IDF = log(# of images / # images with tag t)

In [10]:

idf = np.log(occurrence_matrix.shape[1]/(np.sum(occurrence_matrix, axis=1).squeeze()+0.1))
occurrence_matrix = occurrence_matrix.multiply(idf.T)
occurrence_matrix = occurrence_matrix.tocsr()

Show the occurrences of the 2000 most common tags for a random selection of 100 images.

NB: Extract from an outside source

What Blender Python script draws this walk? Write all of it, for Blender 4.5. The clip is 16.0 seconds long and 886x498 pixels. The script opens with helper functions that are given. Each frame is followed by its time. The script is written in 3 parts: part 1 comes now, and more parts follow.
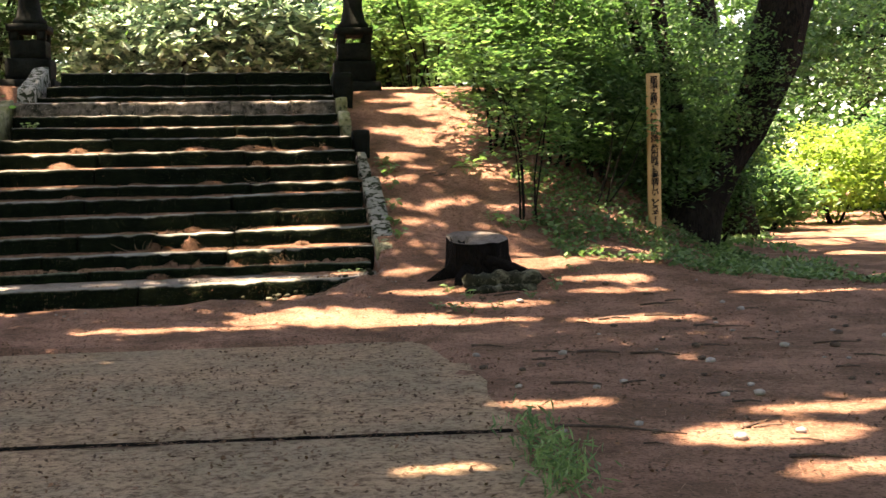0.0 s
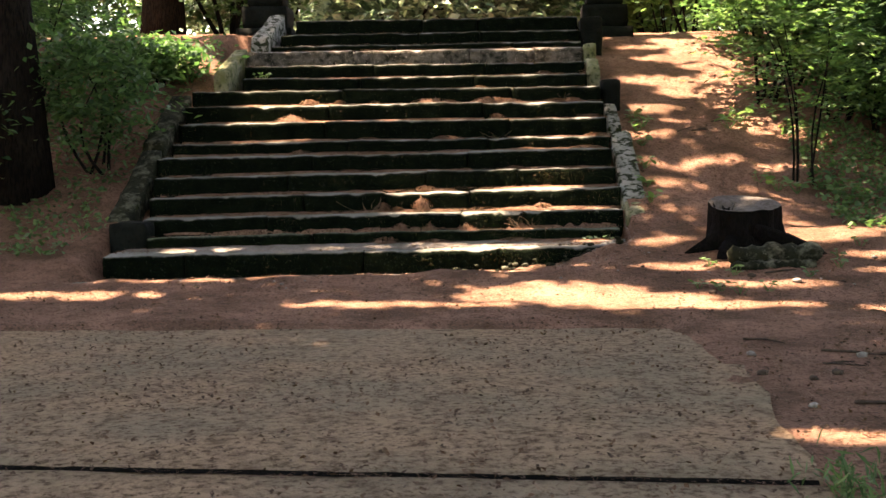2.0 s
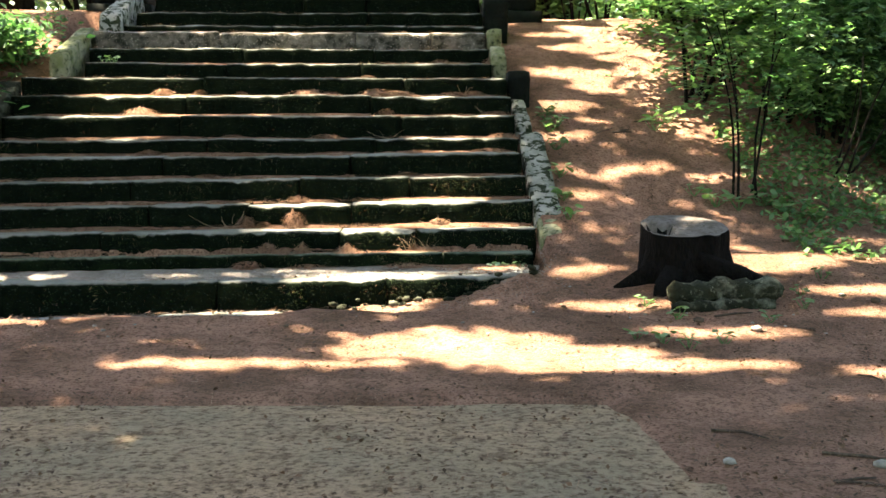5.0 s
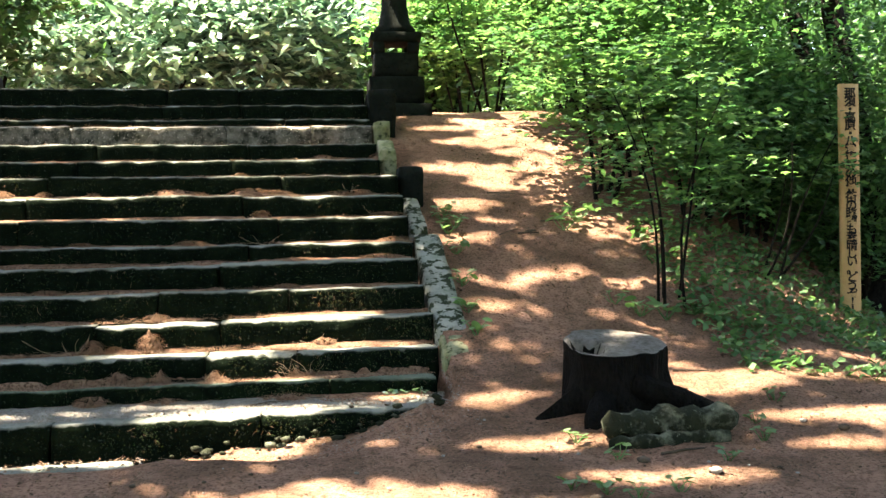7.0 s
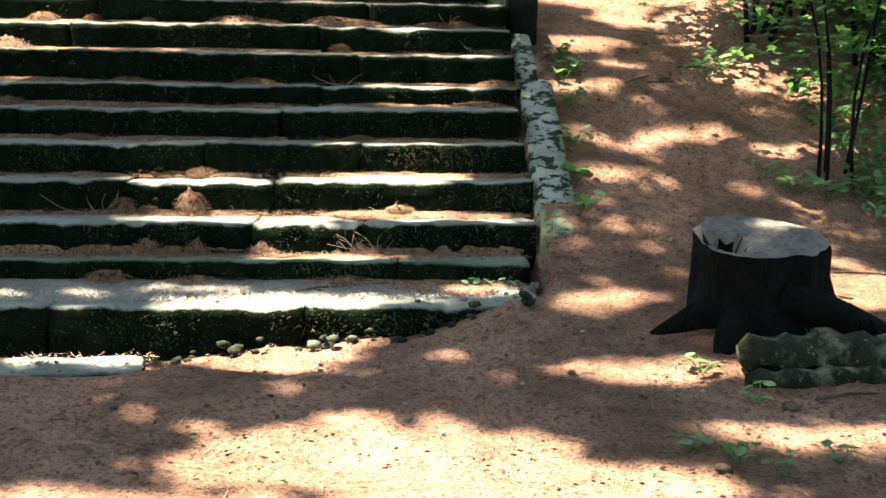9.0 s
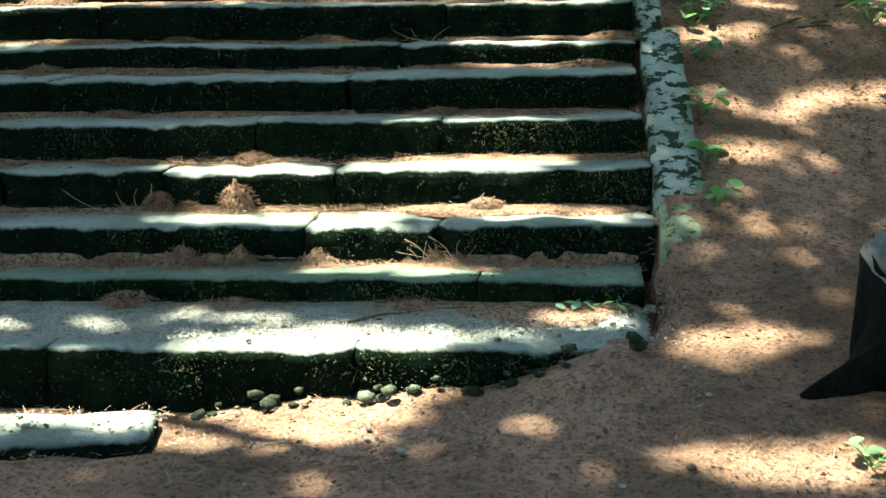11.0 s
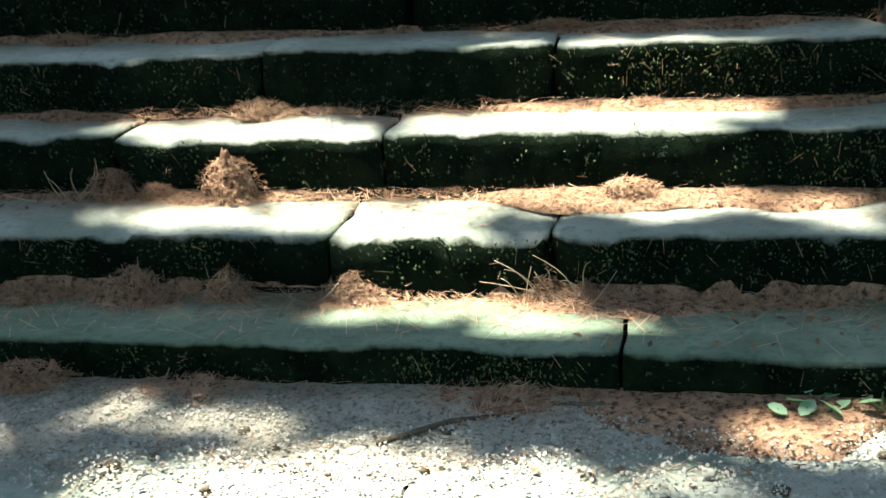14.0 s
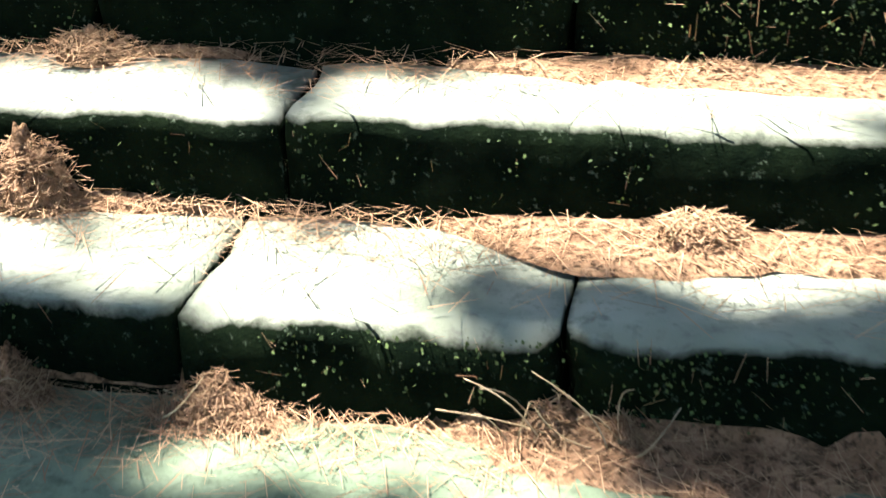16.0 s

Images are on the x-axis, tags are on the y-axis where more common tags are at the top.
The color gradient is due to the TF-IDF normalization.

In [11]:

plt.figure(figsize=(12, 12))
plt.imshow(occurrence_matrix[:400, :1000].toarray())
plt.show()

Creating the co-occurrence matrix¶

In [12]:

co_occurrence_matrix = occurrence_matrix * occurrence_matrix.T
co_occurrence_matrix.shape

Out[12]:

(4204, 4204)

In [13]:

plt.imshow(co_occurrence_matrix[:100, :100].toarray())

Out[13]:

<matplotlib.image.AxesImage at 0x7effea112828>

In [14]:

print('*Related tags*\n')
for k in range(0, 2000, 130):
    m = np.array(selected_tags)[np.argsort(co_occurrence_matrix[k].toarray()[0])[::-1][:5]]
    print("{:<19}{:<3}{}".format(selected_tags[k], '→', str(m)))

*Related tags*

woman              →  ['woman' 'girl' 'female' 'portrait' 'person']
boat               →  ['boat' 'water' 'sea' 'lake' 'ocean']
brunette           →  ['brunette' 'female' 'girl' 'portrait' 'lady']
flat-lay           →  ['flat-lay' 'flatlay' 'food' 'cup' 'coffee']
black-background   →  ['black-background' 'black' 'black-wallpapers' 'dark' 'moon']
halloween          →  ['halloween' 'pumpkin' 'autumn' 'fall' 'scary']
beer               →  ['beer' 'alcohol' 'drink' 'bar' 'food']
lightbulb          →  ['lightbulb' 'bulb' 'filament' 'light' 'light-bulb']
reptile            →  ['reptile' 'lizard' 'snake' 'animal' 'wildlife']
parked             →  ['parked' 'car' 'road' 'street' 'vehicle']
one                →  ['one' 'single' 'little' 'boy' 'flower']
spice              →  ['spice' 'herb' 'food' 'healthy' 'spoon']
caffeine           →  ['caffeine' 'coffee' 'cup' 'cafe' 'beverage']
netherlands        →  ['netherlands' 'amsterdam' 'amsterdam%2C-netherlands' 'christma' 'dark']
toast              →  ['toast' 'breakfast' 'food' 'plate' 'tea']
selfie             →  ['selfie' 'people' 'women' 'friend' 'smile']